O
Ulisses de Homero e o Ulisses de Dante se encontram no Ulisses de
James Joyce. Encontram-se, mas não se fundem, transformam-se em dois
personagens: Leopold Bloom, o Ulisses de Homero segundo Joyce, cuja
aventura é uma volta para casa, e Stephen Dedalus, o Ulisses de
Dante segundo Joyce, cujo exílio é uma aventura sem volta.
No
texto de Ulysses, Joyce descreve Dedalus como um “partidor
centrifugal” e Bloom como um “ficador centripedal”. Na odisséia
de um dia só que compartilham, os dois andam pelas margens da
sociedade de Dublin como dois exilados na sua própria terra. Mas
Bloom é um cidadão atrás de uma reintegração com sua sociedade e
seu lar, Stephen é um poeta atrás de uma missão poética, a de
criar a consciência da sua raça, como confessou em outro livro,
quanto mais longe de Dublin melhor.
Bloom,
como o Ulisses de Homero, reencontra sua casa e sua Penélope no fim.
O fim de Dedalus é desconhecido, mas seu destino provável é um
desastre, como o do Ulisses que Dante viu no Inferno. Mas, dos dois,
o único que poderia escrever Ulysses seria Dedalus. Pelo
menos o “Ulysses” de Joyce.
Os
Ulisses se dividem entre os que partem e os que ficam, ou entre os
que voltam e os que seguem no exílio. O velho do Restelo, de Camões,
não entende os que partem, e buscam o mundo quando já têm
Portugal. Os que querem, inexplicavelmente, trocar a paz pela
descoberta, a família pela aventura, a sabedoria pelo conhecimento.

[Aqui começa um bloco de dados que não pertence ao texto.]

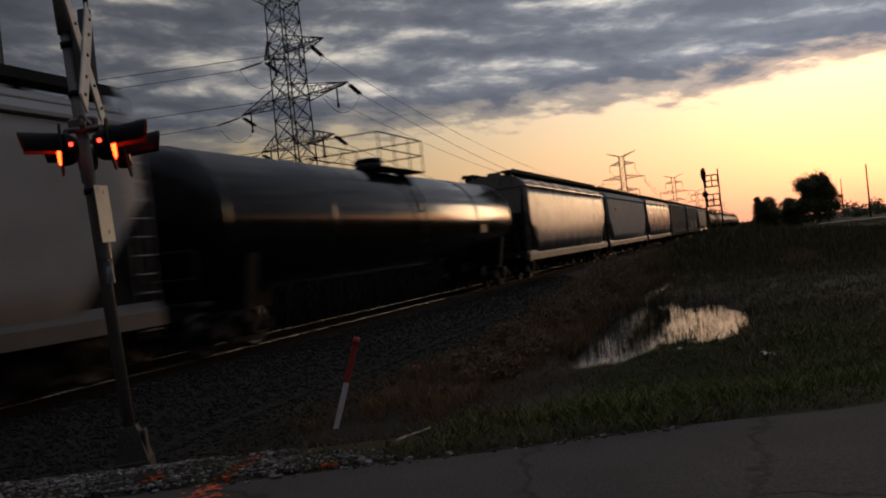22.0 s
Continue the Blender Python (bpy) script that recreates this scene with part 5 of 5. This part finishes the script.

Enfim, o Tejo pelo mar. A origem do nome “Lisboa”, por sinal
(divagação tipo nada a ver), é “cidade de Ulisses”.
Joyce
escolheu ser um “partidor”. O centro da sua ficção
“centrifugal” foi sempre Dublin, mas uma Dublin vista de longe,
reconstruída na memória como metáfora — como a Florença que
expulsou Dante, e que ele continuou a habitar em pensamento e verso
pelo resto da vida. Ou até voltar, velho, quando a reintegração é
apenas uma fatalidade física, tipo todo morto volta para casa, não
uma escolha consciente, ou literária.
De
longe, Dedalus e Dante podem transformar a cidade que abandonaram em
mito e poesia, cantar sua universalidade e lamentar sua corrupção
sem serem distraídos pela realidade. De mais longe ainda, em
Finnegans Wake, sua biografia cifrada da humanidade, Joyce
pode usar Dublin como a metáfora definitiva, uma metáfora de tudo.
De longe, pedra e gente viram linguagem e qualquer cidade vira
literatura.
Todas
as grandes narrativas religiosas têm uma cidade no seu centro,
tornada mítica pela distância. As pedras de Jerusalém são nada
comparadas com a Jerusalém do livro, com a promessa e com a
lamentação da promessa perdida, na linguagem poética do exílio.
Meca é o centro de outro sistema simbólico, ou de outra literatura
sobre uma integridade perdida e desejada, construída não em cima de
uma pedra, mas em cima de uma distância. Os dois Ulisses
representam, no fim, duas formas de distância do nosso centro, do
que nos reintegra ou do que nos revela. A casa ou a descoberta, a
sabedoria ou o conhecimento. Eles são dois tipos de exilados, o que
volta, como o Ulisses de Homero, ou o que segue, como o Ulisses de
Dante. O Ulisses bipartido de Joyce volta e segue.
Leopold
Bloom (que Joyce fez judeu) tem a sua Jerusalém à mão, não
precisa mais do que voltar para o número 7 da Eccles Street e os
braços bem fornidos de Molly para sair do exílio. Stephen Dedalus
prefere continuar a aventura. Partirá de Dublin, escreverá Ulysses
e Finnegans Wake e se não “fabricar a consciência ainda
irrealizada da sua raça na forja da sua alma”, como era sua
intenção, pelo menos causará algum efeito na linguagem da sua
espécie. Reduzindo tudo, que remédio, às dimensões da nossa alma
portuguesa, ele deixará o Tejo e escolherá o mar. Escolherá a
distância.
Ficar,
de certa maneira, é renunciar ao conhecimento, talvez a forma mais
perfeita de sabedoria. Nenhuma revelação, nenhuma epifania, nenhuma
literatura, apenas uma entrega à sua cidade e às suas
circunstâncias e às inevitabilidades da casa. No fim, na morte,
todos os Ulisses voltam, não importa de que exílio.